There really isn't much to these systems...
The red/light-blue wire connects at 5, it supplies power to the electromagnet in the solenoid and tells it to connect the large connections (3 & 6) together.
I'll give that a shot in the morning but I also have two mystery wires and one of them seems to supply power to the fuse box and ignition switch(the blown fusable link). I also have a red wire with an inline fuse and I lose that one in a wiring harness after the firewall
I would guess the red wire with inline fuse is something some PO added, you'll have to trace that to figure out what it is.
Yes, I think there's a kinda-thick yellow (might be black.orange, I forget) with a fusible link that would supply power to the inside of the cab, don't expect anything to work if that fusible link is blown. More importantly, you need to find out why that thing has blown....
I think I blew it putting the solenoid on but I repaired it and power is back on.
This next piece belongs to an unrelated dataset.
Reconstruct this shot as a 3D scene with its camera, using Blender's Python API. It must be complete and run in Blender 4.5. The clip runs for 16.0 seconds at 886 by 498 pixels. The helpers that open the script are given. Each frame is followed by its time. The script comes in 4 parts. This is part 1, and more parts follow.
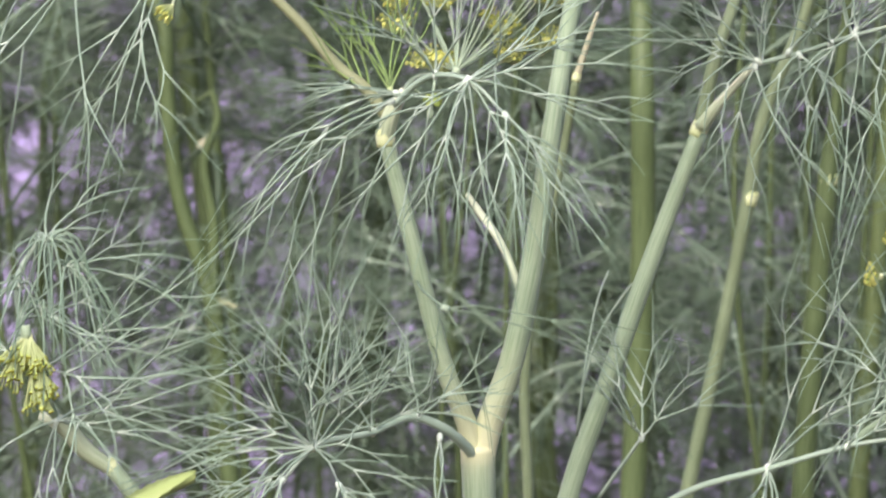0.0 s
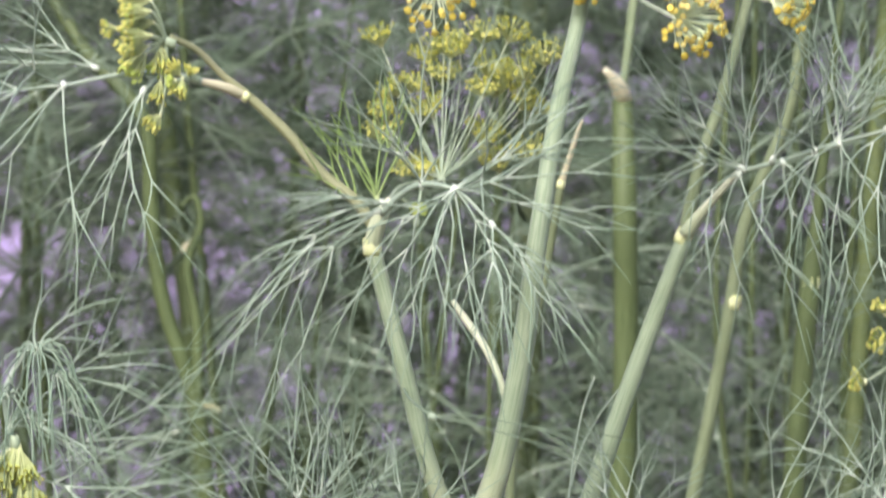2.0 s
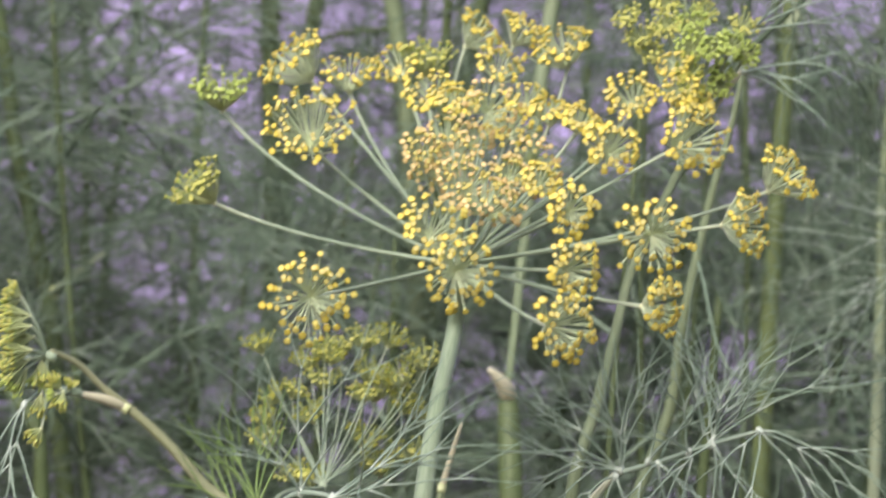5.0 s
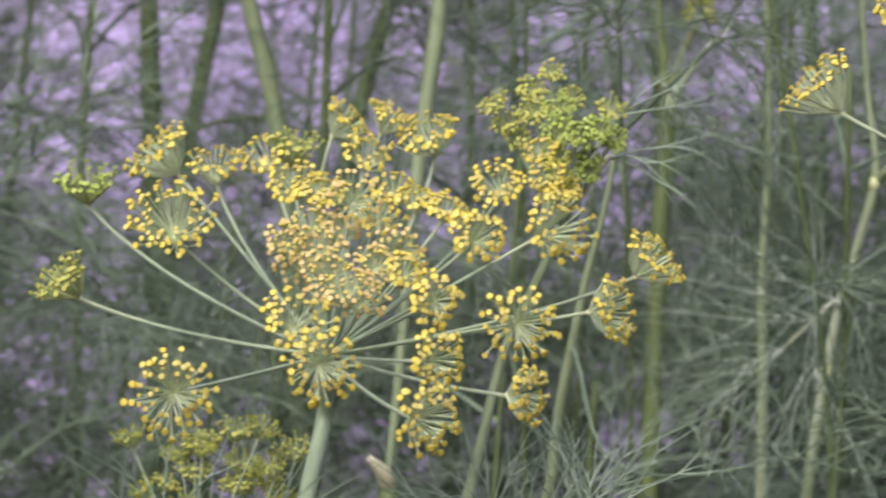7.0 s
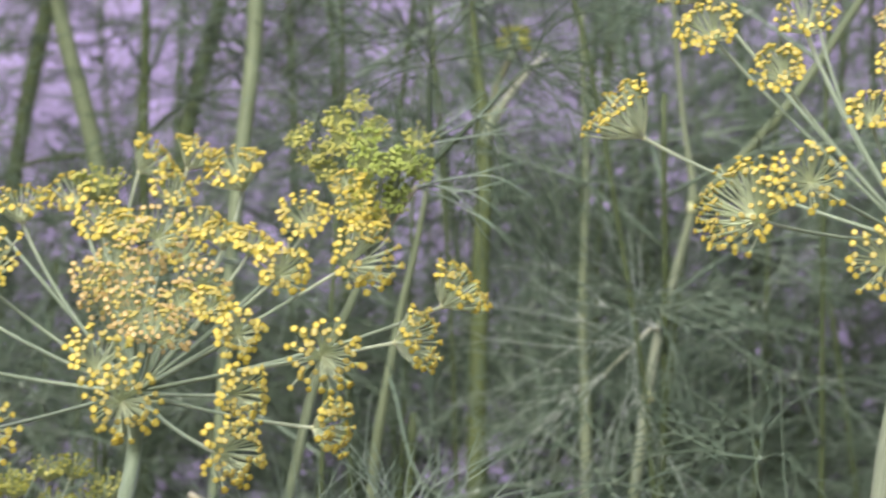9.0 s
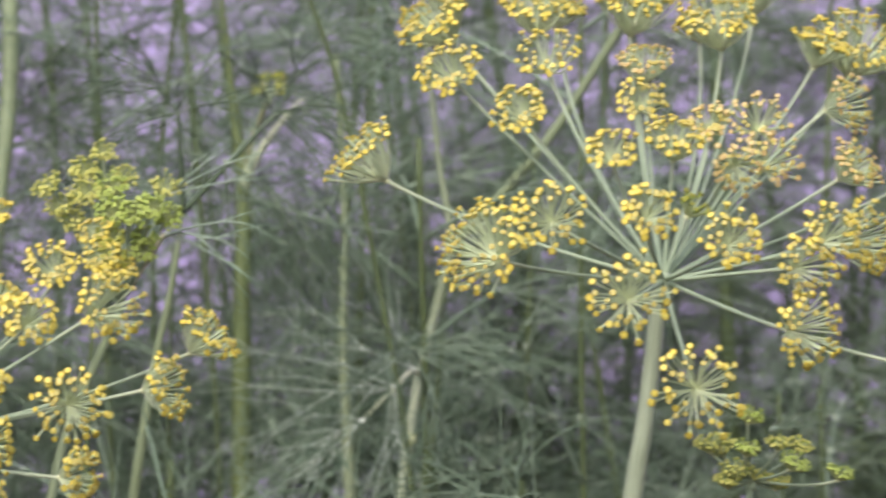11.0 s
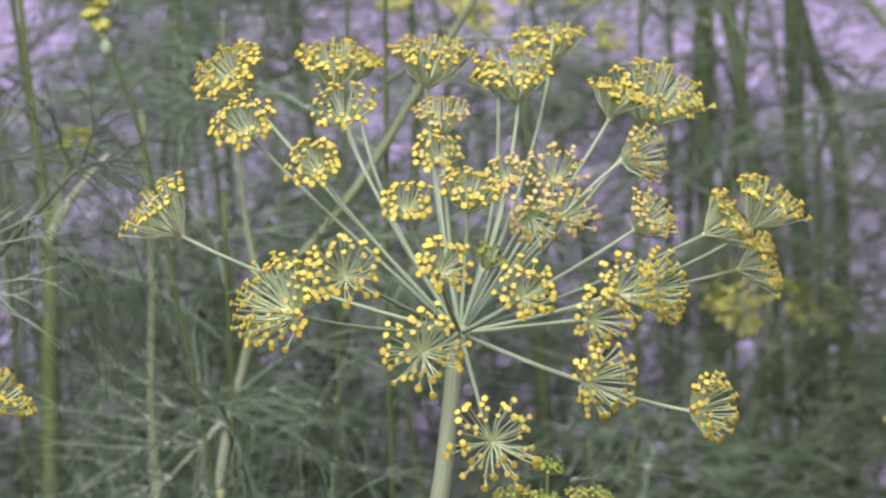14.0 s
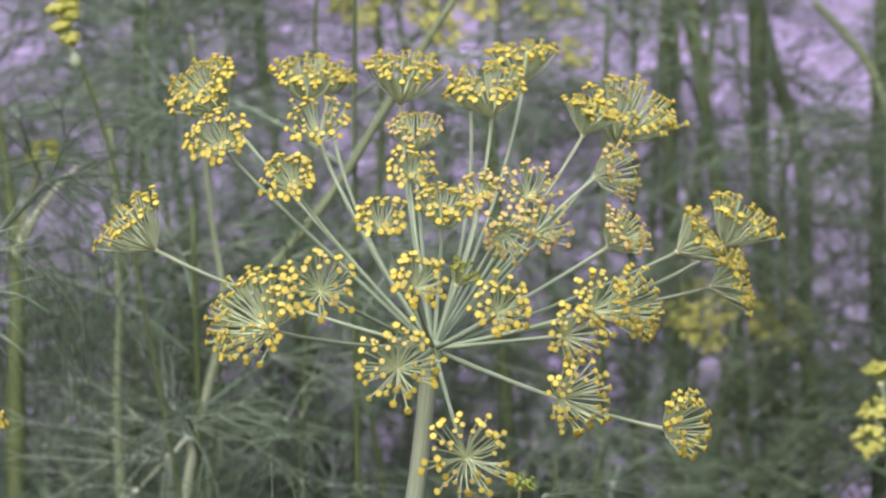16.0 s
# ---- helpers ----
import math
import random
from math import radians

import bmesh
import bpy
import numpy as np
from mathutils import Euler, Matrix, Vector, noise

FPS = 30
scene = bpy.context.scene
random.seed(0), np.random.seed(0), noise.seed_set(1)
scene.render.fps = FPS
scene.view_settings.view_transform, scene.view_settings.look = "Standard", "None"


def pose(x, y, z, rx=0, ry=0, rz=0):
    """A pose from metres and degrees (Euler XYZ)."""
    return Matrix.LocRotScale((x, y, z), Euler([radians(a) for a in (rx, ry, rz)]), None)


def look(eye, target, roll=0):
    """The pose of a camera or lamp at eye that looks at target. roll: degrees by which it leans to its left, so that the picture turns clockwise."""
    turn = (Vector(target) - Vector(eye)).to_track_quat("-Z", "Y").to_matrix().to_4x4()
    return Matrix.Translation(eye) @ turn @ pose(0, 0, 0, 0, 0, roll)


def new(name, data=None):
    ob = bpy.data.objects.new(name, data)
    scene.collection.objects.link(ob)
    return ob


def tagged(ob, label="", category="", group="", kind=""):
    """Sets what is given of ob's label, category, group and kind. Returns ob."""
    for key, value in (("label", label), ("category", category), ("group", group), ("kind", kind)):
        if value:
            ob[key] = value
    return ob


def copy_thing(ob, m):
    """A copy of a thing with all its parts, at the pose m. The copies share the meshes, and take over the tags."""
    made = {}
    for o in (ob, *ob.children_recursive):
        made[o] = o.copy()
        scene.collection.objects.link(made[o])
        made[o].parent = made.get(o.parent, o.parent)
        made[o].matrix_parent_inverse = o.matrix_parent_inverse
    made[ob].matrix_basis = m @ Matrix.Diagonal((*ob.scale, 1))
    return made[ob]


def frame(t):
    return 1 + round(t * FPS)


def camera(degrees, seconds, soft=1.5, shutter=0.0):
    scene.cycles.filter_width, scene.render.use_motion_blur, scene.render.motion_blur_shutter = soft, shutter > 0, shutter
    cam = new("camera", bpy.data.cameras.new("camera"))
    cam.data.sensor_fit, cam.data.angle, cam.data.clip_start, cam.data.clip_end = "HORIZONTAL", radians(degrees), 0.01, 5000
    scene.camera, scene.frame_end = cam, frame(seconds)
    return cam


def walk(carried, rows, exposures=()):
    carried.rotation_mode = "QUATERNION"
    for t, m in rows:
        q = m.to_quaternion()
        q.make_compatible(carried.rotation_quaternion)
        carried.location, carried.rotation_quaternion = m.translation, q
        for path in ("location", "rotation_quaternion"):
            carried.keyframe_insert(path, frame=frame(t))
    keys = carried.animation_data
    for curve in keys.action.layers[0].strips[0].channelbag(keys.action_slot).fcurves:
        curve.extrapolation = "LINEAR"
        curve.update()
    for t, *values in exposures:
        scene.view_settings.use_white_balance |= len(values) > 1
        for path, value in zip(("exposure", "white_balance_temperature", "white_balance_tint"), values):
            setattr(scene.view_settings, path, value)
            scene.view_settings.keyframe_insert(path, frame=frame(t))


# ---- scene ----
# ---- camera and its path ----
PATH = [
    (0.0, look((-0.0215, -1.0715, 0.9876), (-0.0800, 0.0025, 0.8900), 2.83)),
    (0.5, look((-0.0214, -1.0680, 0.9890), (-0.0776, 0.0065, 0.8959), 2.60)),
    (1.0, look((-0.0224, -1.0675, 0.9904), (-0.0773, 0.0073, 0.9006), 2.50)),
    (1.5, look((-0.0220, -1.0691, 0.9924), (-0.0767, 0.0062, 0.9081), 2.50)),
    (2.0, look((-0.0249, -1.0758, 0.9931), (-0.0776, 0.0003, 0.9179), 2.64)),
    (2.5, look((-0.0245, -1.0840, 0.9944), (-0.0783, -0.0071, 0.9342), 2.63)),
    (3.0, look((-0.0204, -1.0907, 0.9965), (-0.0760, -0.0132, 0.9487), 2.45)),
    (3.5, look((-0.0227, -1.0940, 0.9960), (-0.0719, -0.0157, 0.9629), 2.37)),
    (4.0, look((-0.0179, -1.0939, 0.9973), (-0.0653, -0.0152, 0.9750), 2.08)),
    (4.5, look((-0.0163, -1.0920, 0.9992), (-0.0565, -0.0128, 0.9877), 2.00)),
    (4.7, look((-0.0158, -1.0907, 1.0000), (-0.0535, -0.0114, 0.9921), 1.90)),
    (6.8, look((-0.0044, -1.0829, 1.0053), (-0.0197, -0.0031, 1.0205), 0.84)),
    (7.0, look((-0.0025, -1.0829, 1.0049), (-0.0157, -0.0031, 1.0218), 0.72)),
    (7.5, look((0.0010, -1.0817, 1.0039), (-0.0041, -0.0019, 1.0242), 0.45)),
    (8.0, look((0.0035, -1.0814, 1.0036), (0.0080, -0.0017, 1.0266), 0.20)),
    (8.2, look((0.0058, -1.0813, 1.0043), (0.0137, -0.0016, 1.0274), 0.07)),
    (10.3, look((0.0158, -1.0818, 1.0039), (0.0714, -0.0037, 1.0374), -1.30)),
    (10.5, look((0.0180, -1.0817, 1.0039), (0.0795, -0.0040, 1.0383), -1.30)),
    (11.0, look((0.0230, -1.0835, 1.0034), (0.0987, -0.0068, 1.0398), -1.88)),
    (11.5, look((0.0256, -1.0872, 1.0037), (0.1114, -0.0113, 1.0418), -2.26)),
    (12.0, look((0.0303, -1.0869, 1.0033), (0.1249, -0.0118, 1.0441), -2.64)),
    (12.5, look((0.0331, -1.0850, 1.0025), (0.1355, -0.0107, 1.0457), -2.85)),
    (13.0, look((0.0350, -1.0827, 1.0039), (0.1431, -0.0090, 1.0483), -2.88)),
    (13.5, look((0.0347, -1.0809, 1.0037), (0.1478, -0.0079, 1.0502), -2.82)),
    (14.0, look((0.0331, -1.0816, 1.0039), (0.1510, -0.0091, 1.0516), -2.64)),
    (14.5, look((0.0315, -1.0839, 1.0041), (0.1528, -0.0119, 1.0526), -2.53)),
    (15.0, look((0.0292, -1.0839, 1.0036), (0.1542, -0.0124, 1.0533), -2.33)),
    (15.5, look((0.0272, -1.0824, 1.0036), (0.1553, -0.0113, 1.0545), -2.21)),
    (16.0, look((0.0276, -1.0809, 1.0042), (0.1580, -0.0100, 1.0553), -2.29)),
]
cam = camera(12.0, 16.0, 2.1, 0.9)
cam.data.dof.use_dof = True
cam.data.dof.focus_distance = 1.01
cam.data.dof.aperture_fstop = 40.0
walk(cam, PATH, [(0.0, 0.7), (2.5, 0.75), (3.5, 0.63), (4.7, 0.36), (7.0, 0.12), (10.3, 0.22), (12.0, 0.24), (14.0, 0.1), (16.0, 0.05)])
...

But just trying to figure out where to put these two smaller wires (only about 11 gauge).
The fusable link looks factory but I can't tell the other write with the inline fuse. One is black and the other red with orange wire by the fuse were it looks to have been spliced in by the previous owner. Both have large eyelets that fit over the bigger studs.
Everything electrically is running as it should. I hear my solenoid click, and my starter is spinning. I was doing some research on it and it sounds like it could be the thrust bearing on the crank causing the flexplate to have slop in it? I had looked at the old starter and the wear marks on the teeth are on the outside of the gear for the starter. Could this possible be the problem
My personal suspicion is the guy installed the wrong flywheel/flexplate or the wrong starter motor. If there was enough thrust bearing slop to allow that much of a starter/flexplate mismatch, the engine would be noisy and would fly to pieces at moderate RPMs IMHO.